Distressed and pregnant

Member since
November 2020

969 posts

Posted Sat July 27, 2024 1:29pmReport post

Washing all HC's clothes so he can enjoy that freshness is definitely a mom thing. I love the thought of him smelling them and feeling that love.



The holidays, the never ending snack requests and need for little miss to be constantly doing something which is usually outside, messy, water play or all of the above is wearing me out.



I'm doing a lot of reflection as we approach 4 years since the knock. So much more to be grateful for than I could have ever imagined. I may do a post around the anniversary to give hope to those who aren't as far into the journey. As always sending you all so much love and strength xxx

Webb89

Member since
July 2022

434 posts

Posted Sat July 27, 2024 3:01pmReport post

Hello Friday check in....sorry i am late

My week has been ok.
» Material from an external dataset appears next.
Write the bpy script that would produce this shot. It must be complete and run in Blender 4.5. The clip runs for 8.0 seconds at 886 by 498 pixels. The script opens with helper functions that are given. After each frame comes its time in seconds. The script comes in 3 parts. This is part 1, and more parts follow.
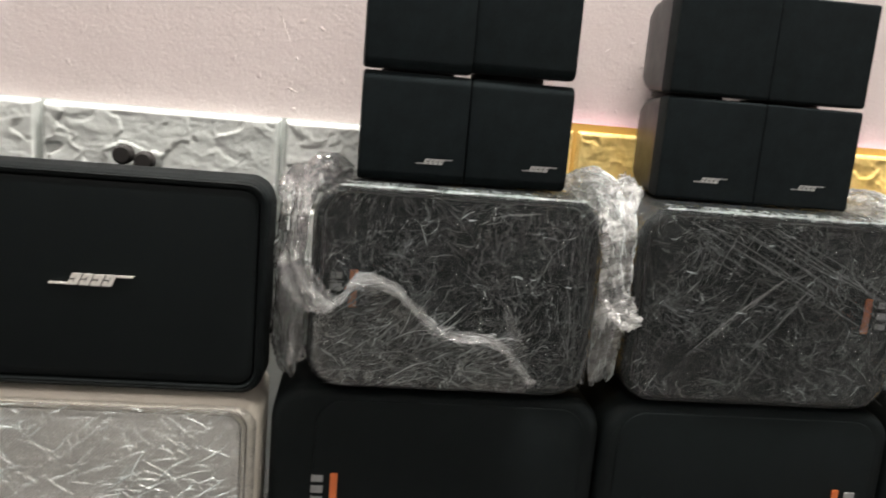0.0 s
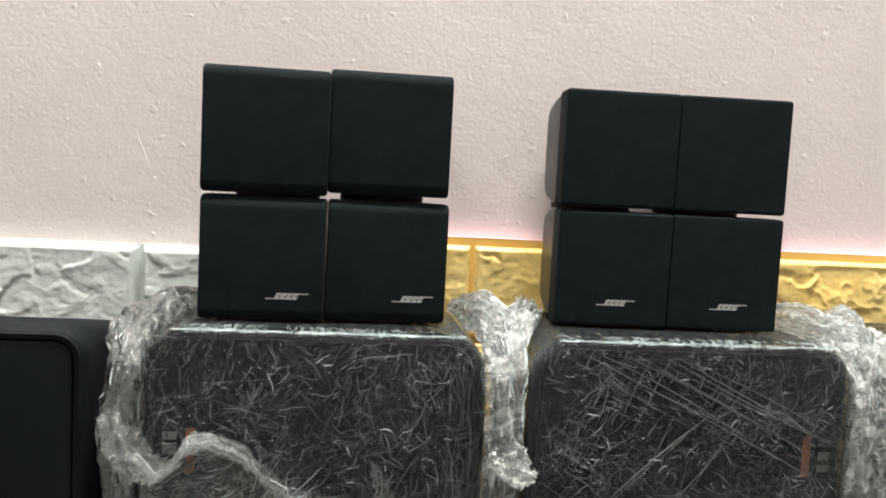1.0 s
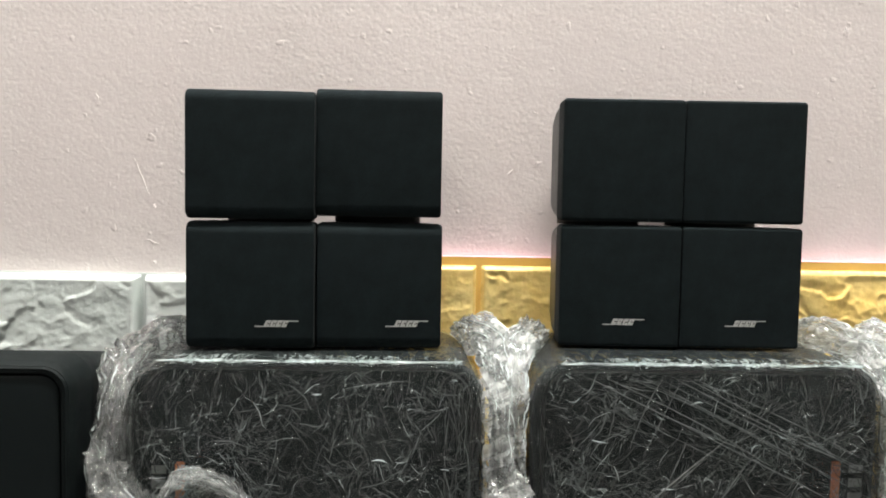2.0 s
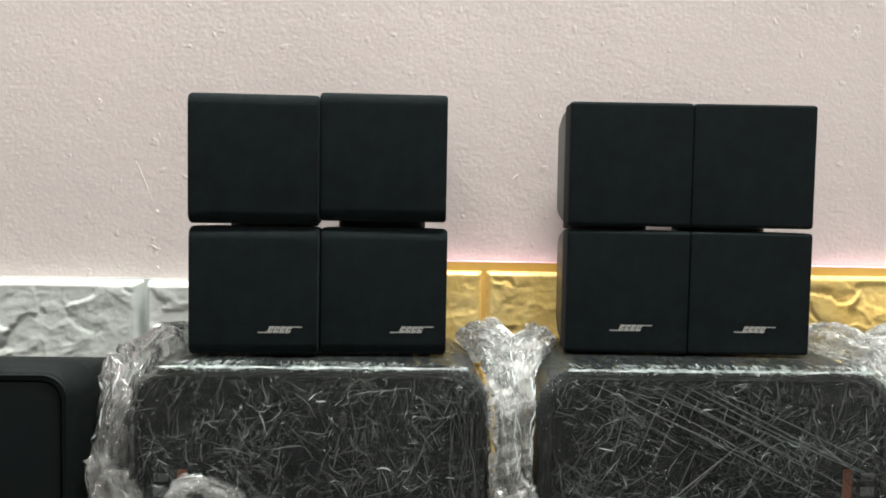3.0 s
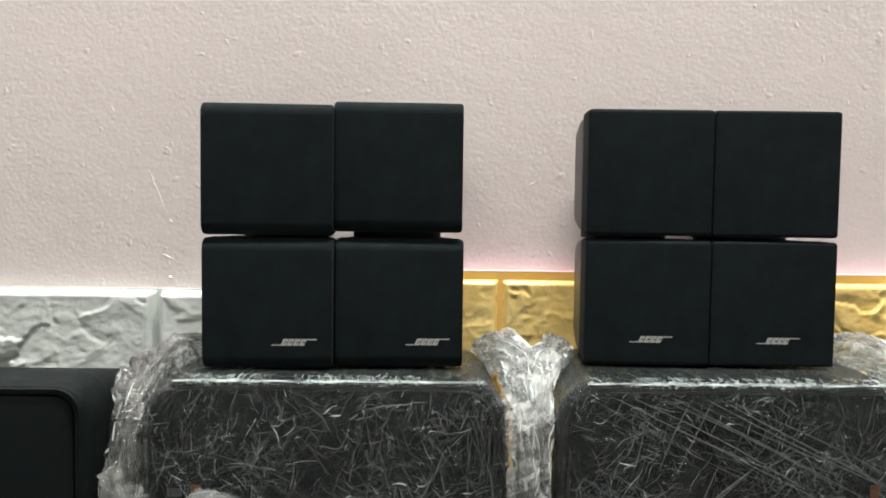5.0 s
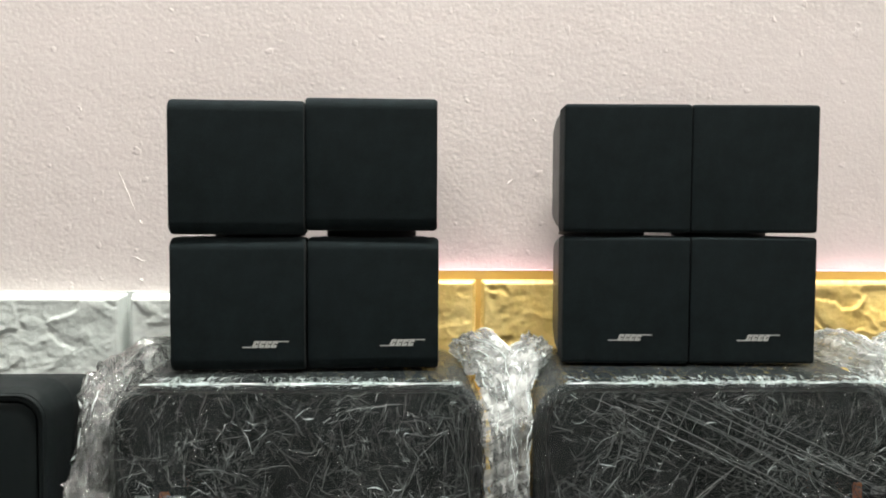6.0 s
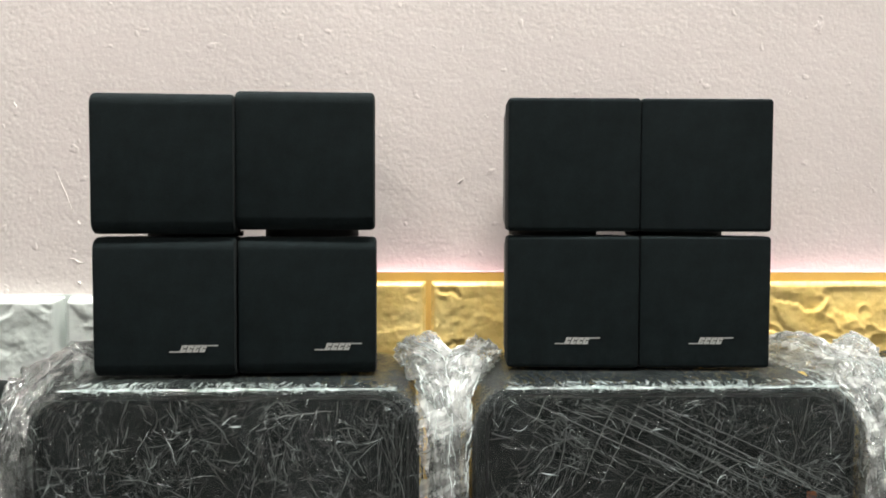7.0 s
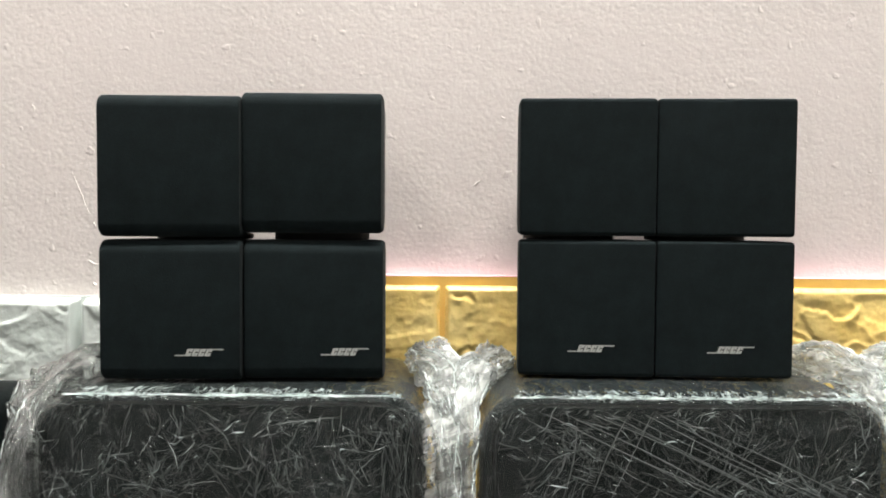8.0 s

Last weekend and some of this week i have been feeling quite low. I have never had the greatest self esteem but this journey has knocked it even further. I love dancing and at the class some one who has not been going long has been asked to help out teaching other people. This knocked me back, silly i know, as it made me feel like i was obviously rubbish as she did not ask me. But i told myself off, that i was giving the power to the teacher over how i feel. I think i am good, so that is the only opinion that matters. And why i am allowing someone else make me feel bad? ( the class teacher is a lovely lady so do not think it is in any way malicious) I am saying this as i am trying to apply this philosophy to this situation. Why do i allow people to make me feel bad about decisions i make. Why do i give the power of my feelings to a third party. One of my favourite films is The Holiday, and those that know the film the scene in the restaurant with Arthur Abbot and Iris are having dinner, and Arthur says to Iris, something like, you should be the leading lady in your life, and not the support act ( she was in love with a man marrying some one else). This has stuck with me. So hoping this coming this week, at some point it would be nice for everyone to do something to make you feel like the leading person in your life. Ie do something for you....

Seaside

Member since
July 2022

554 posts

Posted Sat July 27, 2024 5:19pmReport post

Hello everyone

I too have been saddened by some of the posts this week and the number of new people joining the forum - if you are new here please remember you are not alone there are amazing people here and we are all with you xx

Upset I love that you wash the HC clothes for him that must mean so much to him.

Smile the big girl pants are so useful aren't they ?- I think mine are Bridget Jones size !!!

Ocean my heart is bursting with Pat the news about your son it is fantastic xx

Been a very busy week here I managed a day in London visiting eldest child which was lovely

Son is doing well and he has lots of things booked that he's looking forward to over the next few months.